Toyota Calls Management Shuffle a “Now-or-Never” Move
Toyota Motor Corp.’s latest management overhaul is “about surviving or dying” in a rapidly changing auto industry, says President Akio Toyoda.
Toyota Motor Corp.’s latest management overhaul is “about surviving or dying” in a rapidly changing auto industry, says President Akio Toyoda.
Citing “unprecedented” competitive shifts, the company says its effort to diversify and streamline top management is a response to “a ‘now or never’ situation in which not a moment can be spared.”
The industry has entered an era where there are no “correct” answers, Toyoda observes. He says the company’s new round of senior appointments ignores seniority in favor of installing leaders—including some from outside the company—with high levels of expertise and the ability to “deliver quick judgment, quick decisions and quick action.”

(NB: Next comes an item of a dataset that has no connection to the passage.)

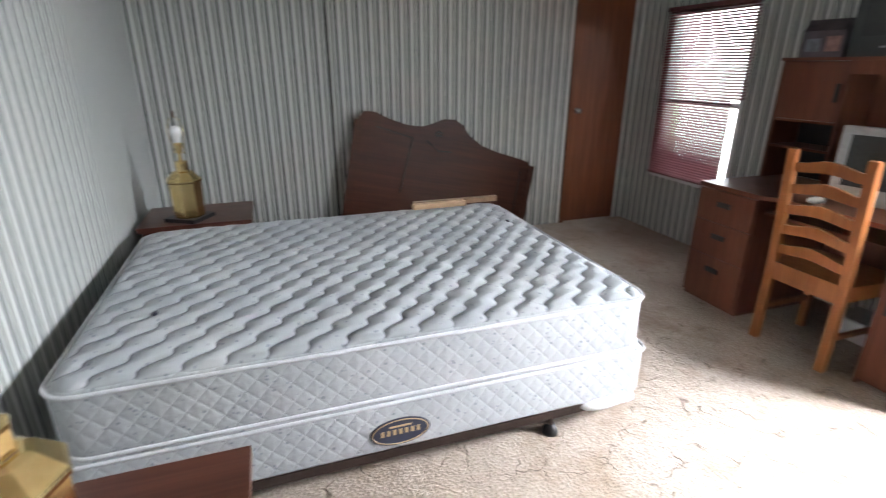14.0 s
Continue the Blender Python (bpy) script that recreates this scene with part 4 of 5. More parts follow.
fbox("firebox_surround", MX + 0.13, 0.395, 0.0, 0.018, 0.03, 0.985, "slate", "black slate surround", 0.002)
fd2 = fbox("firebox", -0.30, 0.24, 0.018, 0.026, 0.06, 0.73, "glass_black", "black glass fire door", 0.002)
for x0, x1, z0, z1 in ((-0.30, 0.24, 0.685, 0.71), (-0.30, 0.24, 0.06, 0.085), (-0.30, -0.28, 0.085, 0.685), (0.22, 0.24, 0.085, 0.685)):
    fbox("brass_frame", x0, x1, 0.026, 0.034, z0, z1, "brass" if z0 > 0.6 else "black", "brass bar" if z0 > 0.6 else "", 0.002, fd2)

# hearth with separate tiles
hx0, hx1, hy0, hy1 = 1.64, 2.735, FY + 0.062, 0.03
he = struct(box("hearth", hx0, hx1, hy0 - 0.06, hy1, 0.0, 0.012, "grout"), "cream tiled hearth slab", "hearth")
bm = bmesh.new()
bm_box(bm, hx0, hx1 + 0.018, hy1, hy1 + 0.018, 0, 0.026)
bm_box(bm, hx1, hx1 + 0.018, hy0 - 0.02, hy1, 0, 0.026)
eb = finish("edge_strip", bm, "brown_trim", he)
bm = bmesh.new()
bm_box(bm, -0.147, 0.147, -0.185, 0.185, 0.0, 0.010)
t0 = finish("tile", bm, "tile", he, bevel=0.003, seg=1)
k = 0
for i in range(4):
    for j in range(1):
        o = t0 if k == 0 else t0.copy()
        if k:
            scene.collection.objects.link(o)
            o.parent = he
        o.matrix_basis = pose(hx1 - 0.15 - 0.30 * i, hy1 - 0.188, 0.012)
        k += 1

# fire tools
ft = thing("fire_tools", pose(2.655, -0.205, 0.022, 7, 0, 20) @ Matrix.Scale(0.76, 4), "black iron fireplace tool set on a stand", "fire tools")
box_part("stand_base", ft, -0.07, 0.07, -0.07, 0.07, 0.0, 0.012, "black", bevel=0.004)
tube_part("pole", ft, [(0, 0, 0.01), (0, 0, 0.80)], 0.007, "black")
tube_part("handle_ring", ft, [(0.03 * math.cos(a), 0, 0.83 + 0.03 * math.sin(a)) for a in [i * math.pi / 6 - math.pi / 2 for i in range(13)]], 0.005, "black")
tube_part("crossbar", ft, [(-0.07, 0, 0.70), (0, 0, 0.715), (0.07, 0, 0.70)], 0.006, "black")
for i, (x, y) in enumerate(((-0.06, 0.0), (0.02, 0.045), (0.06, -0.01))):
    tl2 = tube_part("tool_rod", ft, [(x, y, 0.12), (x, y, 0.60)], 0.005, "chrome" if i == 1 else "black")
    lathe_part("tool_handle", tl2, [(0.006, 0.58), (0.014, 0.60), (0.016, 0.66), (0.012, 0.72), (0.017, 0.75), (0.0, 0.76)], "black", "black handle", 12, pose(x, y, 0))
    if i == 0:
        bm = bmesh.new()
        extrude(bm, [(-0.055, 0.03), (0.055, 0.03), (0.06, 0.13), (0.035, 0.17), (-0.035, 0.17), (-0.06, 0.13)], "y", -0.006, 0.006, pose(x, y + 0.02, 0, -8))
        part("shovel_blade", bm, "black", tl2, "black shovel blade", bevel=0.003)
    elif i == 1:
        soft_part("brush", tl2, (x, y, 0.10), (0.07, 0.04, 0.12), "black", "black brush head", e=3, n=6)

# ---- canoe shelf ----
cs = thing("canoe_shelf", pose(3.30, -0.745, 0, 0, -2.5, 0) @ pose(0, 0, 0, 0, 0, 150), "reddish wooden canoe-shaped shelf painted with green hills outside", "shelf")
CH = 1.11
def cwid(z):
    f = max(0.0, min(1.0, z / CH))
    return 0.345 * (1 - f ** 2.9) ** 0.8
# local x to the open side's far edge, +y into the room corner? hull lies at local y<0
zs = [CH * i / 16 for i in range(17)]
bm = bmesh.new()
rings = []
for z in zs:
    w = cwid(z)
    dpt = 0.19 * (w / 0.345) ** 0.35
    rings.append([bm.verts.new((0.0 + w * q[0], dpt * q[1], z)) for q in ((0.0, 0.0), (0.03, 0.35), (0.20, 0.72), (0.55, 0.98), (0.95, 1.0), (1.22, 0.85), (1.20, 0.45), (1.0, 0.0))])
for a, b in zip(rings, rings[1:]):
    for i in range(7):
        bm.faces.new((a[i], a[i + 1], b[i + 1], b[i]))
bmesh.ops.remove_doubles(bm, verts=bm.verts, dist=1e-4)
hull_inner = bm.copy()
part("hull", bm, "canoe", cs, "hull painted with green hills", smooth=True)
for v in hull_inner.verts:
    v.co = Vector((0.012 + v.co.x * 0.93, v.co.y * 0.92 + 0.0, v.co.z * 0.992))
part("lining", hull_inner, "wood_mahogany", cs, "reddish wooden inside", smooth=True)
tube_part("gunwale", cs, [(cwid(z), -0.008, z) for z in zs], 0.014, "closet_wood", "bent wooden rim", 8)
tube_part("gunwale", cs, [(0.0, -0.008, z) for z in (0.0, 0.4, 0.8, 1.13)], 0.012, "closet_wood", "wooden rim", 8)
box_part("bow_tip", cs, -0.014, 0.016, -0.024, 0.014, CH - 0.05, CH + 0.02, "closet_wood")
for z in (0.05, 0.33, 0.62):
    w = cwid(z)
    bm = extrude(bmesh.new(), [(0.005, 0.0), (w - 0.005, 0.0), (w * 0.9, 0.11), (w * 0.6, 0.18), (0.02, 0.15)], "z", z, z + 0.014)
    part("shelf_board", bm, "wood_mahogany", cs)
pot = thing("white_cup", cs.matrix_world @ pose(0.17, 0.065, 0.634) @ Matrix.Scale(1.15, 4), "white and grey plastic cup on the shelf", "cup")
lathe_part("body", pot, [(0.028, 0.0), (0.040, 0.02), (0.043, 0.06)], "grey_plastic", "grey lower half", 18)
lathe_part("lid", pot, [(0.043, 0.06), (0.040, 0.10), (0.022, 0.15), (0.0, 0.155)], "white_plastic", "white upper half", 18)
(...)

The assignments build on restructuring that President Toyoda began last year. The new architecture shifted the company from a function-based to product-based structure. It has turned Toyota into seven more focused units with independent decision-making authority. It also created executive general manager positions to oversee specific technology areas.
This week’s management plan strengthens the carmaker’s relations with key group companies, such as Denso Corp., by appointing some of their top managers to key positions at Toyota. It also elevates the company’s first female chief engineer, Chika Kako, to executive vice president of Lexus International Inc.
The moves also appoint Gill Pratt, head of the Toyota Research Institute in Silicon Valley, to the newly created position of Fellow, a vice president-level title that honors the highest level of technical expertise within the company. Other such appointments are likely in the future.